O manifesto que Mário Soares e outras figuras da esquerda
democrática ontem divulgaram começa por coisas boas:
- o repúdio da “anarquia financeira internacional”,
- a denúncia de a UE ter acordado tarde – e continua a acordar tarde todas as semanas, acrescento eu – para “a resolução da crise monetária financeira e política”,
- o apelo a “um novo paradigma para a UE”, a referência a um certo lastro comum – europeu, democrático e social, digo eu – das “correntes trabalhistas, socialistas e sociais-democratas adeptas da da 3ª via, bem como a democracia cristã”,
- a vontade de promover a “reconciliação dos cidadãos com a política”,
- a exigência de “clarificar o papel dos poderes públicos e do Estado que deverá estar ao serviço exclusivo do interesse geral”,
- a chamada de que “os obscuros jogos do capital podem fazer desaparecer a própria democracia, como reconheceu a Igreja”,
- a proclamação de que “a UE só se pode fazer e refazer assente na legitimidade e na força da soberania popular e do regular funcionamento das instituições democráticas”.
Está ainda muito bem, de seguida, ao pôr o coração – e a
cabeça também – ao lado dos aflitos: “há
muita gente aflita entre nós: os desempregados desamparados, a velhice digna
ameaçada, os trabalhadores cada vez mais precários, a juventude sem
perspectivas e empurrada para emigrar”.
Até aqui, também eu podia assinar. E, embora tendo já que
chamar a atenção para os últimos anúncios de José Sócrates nesta matéria e para
o memorando com a troika que ele negociou
e assinou, até poderia subscrever ainda a afirmação do manifesto a “denunciar a imposição de uma política de
privatizações a efectuar num calendário adverso e que não percebe que certas
empresas públicas têm uma importância estratégica fundamental para a soberania”
– até não é só por isto, mas tudo bem.
Onde já não assino de
todo é no coração do documento: o protesto final, opondo-se “a políticas de austeridade que acrescentem desemprego e recessão,
sufocando a recuperação da economia”. Não é porque eu goste destas
políticas, que não gosto nada.
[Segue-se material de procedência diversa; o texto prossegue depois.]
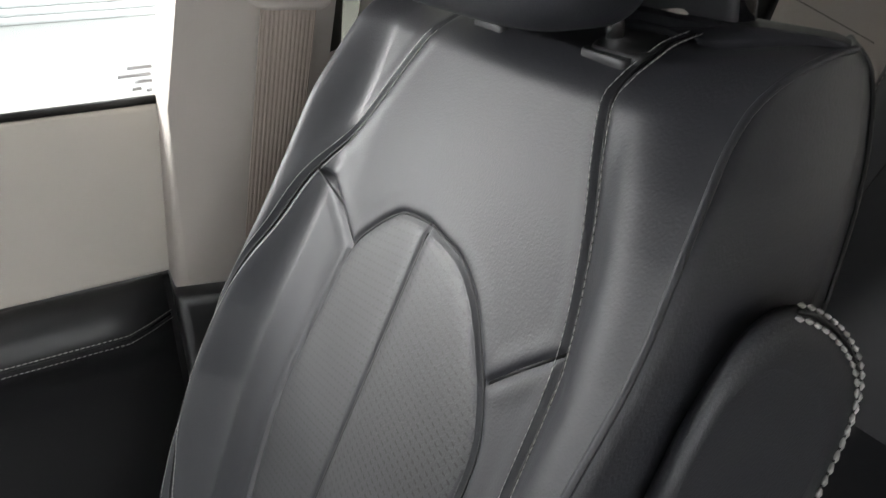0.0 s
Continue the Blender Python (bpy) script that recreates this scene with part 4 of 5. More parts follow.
def round_vent():
    """The round lamp in the headliner's rear edge."""
    t = thing("ceiling_vent", on_roof(0.517, -1.463), "round dark vent with pale slats in a greige ring", "vent")
    place = lambda u, v, w: on_roof(0.517 + v, -1.463 + u, w)
    ring = ellipse(0, 0, 0.062, 0.052)
    bm, vs = grid([[place(u, v, w) for u, v in line_offset(ring, i)] for i, w in ((0, -0.002), (0.002, 0.006), (0.012, 0.010), (0.022, 0.006))], True)
    part("ring", bm, GREIGE, t)
    part("core", prism(ellipse(0, 0, 0.043, 0.033), place, -0.002, 0.0062), DISPLAY, t)
    for i in range(3):
        part("slat", prism([(-0.022 + 0.016 * i, -0.018), (-0.019 + 0.016 * i, -0.018), (-0.013 + 0.016 * i, 0.018), (-0.016 + 0.016 * i, 0.018)], place, 0.003, 0.0068), GREIGE, t)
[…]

É porque, infelizmente, não podemos fugir a elas.
Graças à política socialista dos últimos anos – desperdício
e endividamento, engorda do Estado e aumento da despesa pública, promoção
contínua de um regime de asfixia tributária sobre as famílias e as empresas, chocante
regabofe das SCUT, negociações esquisitas, PPP e clima de “desbunda” na apropriação
do Estado por interesses particularistas – chegámos a um estado de necessidade
gritante, em que as politicas financeiras duras e de reequilíbrio são
absolutamente inescapáveis. No pior contexto, aliás, diga-se, porque a
consolidação orçamental foi adiada até à pior altura possível.
Foram os socialistas que deixaram as nossas finanças num
estado de desequilíbrio calamitoso, a economia em extrema debilidade e Portugal
altamente vulnerável – depois, o contexto internacional adverso fez o resto. E
tudo piorou porque, na verdade, em matéria de endividamento excessivo, não
fomos só nós a fazê-lo . A UE consentiu e fomentou irresponsavelmente as políticas
de economia botox e finanças com
silicone, que a muitos nos deixou inchados… e falidos. Não é só Portugal a não
ter dinheiro; quase ninguém realmente o tem na nossa Europa.
Por isso, o manifesto Soares & Outros faria bem em
lembrar que os “desemprego e recessão”
e o sufoco da economia vêm da governação José Sócrates, onde, aliás, começaram:
a recessão já vem detrás e, o que eu nunca pensei viver, o desemprego ultrapassou
os dois dígitos (!!!) há muito tempo. Até o corte de remunerações começou com
Sócrates, depois de uma última rodada da Grande Festa Socialista que foi aquele
aumento de 2,9% da função pública, já em plena crise, no ano eleitoral de 2009.
Um escândalo! E bem efémero.
Sem este elementar apontamento de verdade e de mea culpa, reclamando também um “novo paradigma”no rumo do PS e da
esquerda democrática, o manifesto Soares & Outros não soa de todo ao “Novo
Rumo”, que põe em título. Antes apenas a um eco saudoso do Velho Rumo. E isso… não, obrigado!